在本实施例的一些可选的实现方式中,上述待检测的视频或视频子段包括n个时序连续的图像帧,n>1,且n为整数。则上述第一特征提取单元602可以用于:按照时序顺序提取上述n个图像帧的第三特征;对于第i个图像帧,对其第三特征和该图像帧之前的i-1个图像帧的第三特征进行编码,直至对第n个图像帧的第三特征编码完成,其中,1≤i≤n。
在本实施例的一些可选的实现方式中,上述第一类别确定单元603还可以包括图6中未示出的第一解码结果确定模块以及第一类别确定模块。
其中,第一解码结果确定模块,用于根据提取的第三特征和第n个图像帧的第三特征的编码结果,确定上述至少一图像帧的第三特征的解码结果。
第一类别确定模块,用于根据上述至少一图像帧的第三特征的解码结果,分别确定上述至少一图像帧中的目标物体的类别。
在本实施例的一些可选的实现方式中,上述第一解码结果确定模块可以用于:按照时序倒序,对上述n个图像帧的第三特征的编码结果进行解码;对于第j个图像帧,根据第j个图像帧的第三特征和第n个图像帧的第三特征的编码结果,确定第j个图像帧的第三特征的解码结果,直至上述n个图像帧的第三特征解码完成。

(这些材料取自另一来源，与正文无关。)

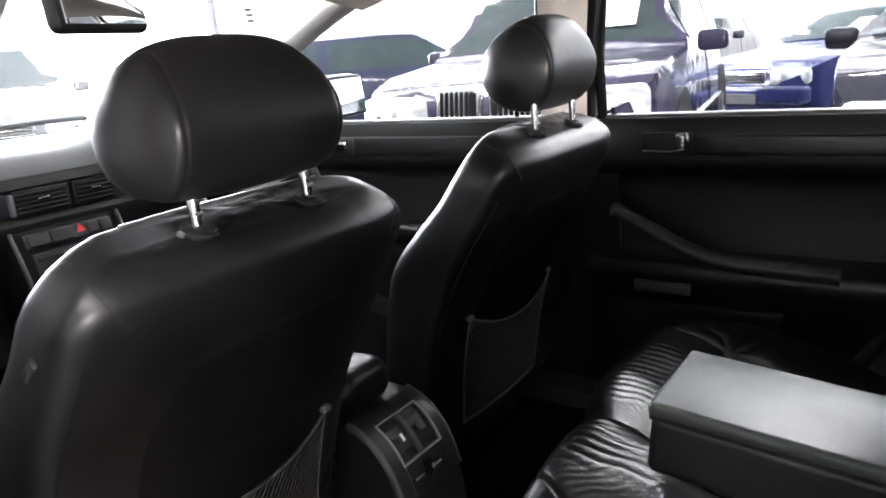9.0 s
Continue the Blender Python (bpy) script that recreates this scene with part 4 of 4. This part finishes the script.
for k in range(4):
    s = V0 + 0.0125 + 0.0145 * k
    for x0, x1 in ((VX0, VM - 0.005), (VM + 0.005, VX1)):
        part("vent_slat", on_arch(x0, x1, s, s + 0.0026, 0.0040, 1, 0.009), PLASTIC, console)
        for q in range(1, 4):
            if k == 0:
                xm = x0 + (x1 - x0) * q / 4
                part("vent_vane", on_arch(xm - 0.0007, xm + 0.0007, V0 + 0.002, V1 - 0.002, -0.002, 6, 0.004), PLASTIC, console)
part("vent_slider", on_arch(-0.0205, -0.0145, 0.112, 0.125, 0.010, 2), CHROME_DULL, console, "bright vent slider")
part("vent_slider", on_arch(0.031, 0.041, 0.112, 0.127, 0.011, 2), SATIN, console)
p, nrm = con_curve(0.178)
part("vent_wheel", disc_at((0.003, p.y - 0.006, p.z), (1, 0, 0), 0.0165, 0.014, 24, 0.003), RUBBER, console, "black thumb wheel")
part("wheel_cap", disc_at((0.003, p.y - 0.0215, p.z + 0.006), (0, -1, 0.4), 0.0045, 0.003, 12, 0.001), VENT, console)
for x0, x1 in ((-0.032, -0.008), (0.016, 0.042)):
    part("console_line", on_arch(x0, x1, 0.186, 0.189, 0.0075, 1), VENT, console)
part("console_line", on_arch(-0.030, 0.040, 0.198, 0.2005, 0.0075, 1), PLASTIC, console)
part("console_tunnel", rbox(0.19, 0.62, 0.25, 0.02, 2, pose(0.008, 0.60, 0.46)), PLASTIC, console, "black console tunnel")
arm = part("front_armrest", rbox(0.128, 0.38, 0.080, 0.034, 6, pose(-0.004, 0.372, 0.634, -3, 0, 0)), LEATHER, console, "padded black leather front armrest")
part("gear_plate", rbox(0.13, 0.26, 0.012, 0.005, 2, pose(0.0, 0.78, 0.600, 10, 0, 0)), DECOR, console, "gear selector plate")
lever = part("gear_lever", tube([(0.0, 0.79, 0.60), (0.0, 0.785, 0.70)], [0.012, 0.009], 10), LEATHER, console)
part("gear_knob", rbox(0.046, 0.062, 0.070, 0.020, 4, pose(0.0, 0.780, 0.735, -8, 0, 0)), LEATHER, lever, "leather gear knob")
part("gear_button", rbox(0.010, 0.022, 0.024, 0.004, 2, pose(0.026, 0.775, 0.740)), CHROME, lever, "chrome shift button")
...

附图中的流程图和框图,图示了按照本申请种实施例的系统、方法和计算机程序产品的可能实现的体系架构、功能和操作。在这点上,流程图或框图中的每个方框可以代表一个模块、程序段、或代码的一部分,上述模块、程序段、或代码的一部分包含一个或多个用于实现规定的逻辑功能的可执行指令。也应当注意,在有些作为替换的实现中,方框中所标注的功能也可以以不同于附图中所标注的顺序发生。例如,两个接连地表示的方框实际上可以基本并行地执行,它们有时也可以按相反的顺序执行,这依所涉及的功能而定。也要注意的是,框图和/或流程图中的每个方框、以及框图和/或流程图中的方框的组合,可以用执行规定的功能或操作的专用的基于硬件的系统来实现,或者可以用专用硬件与计算机指令的组合来实现。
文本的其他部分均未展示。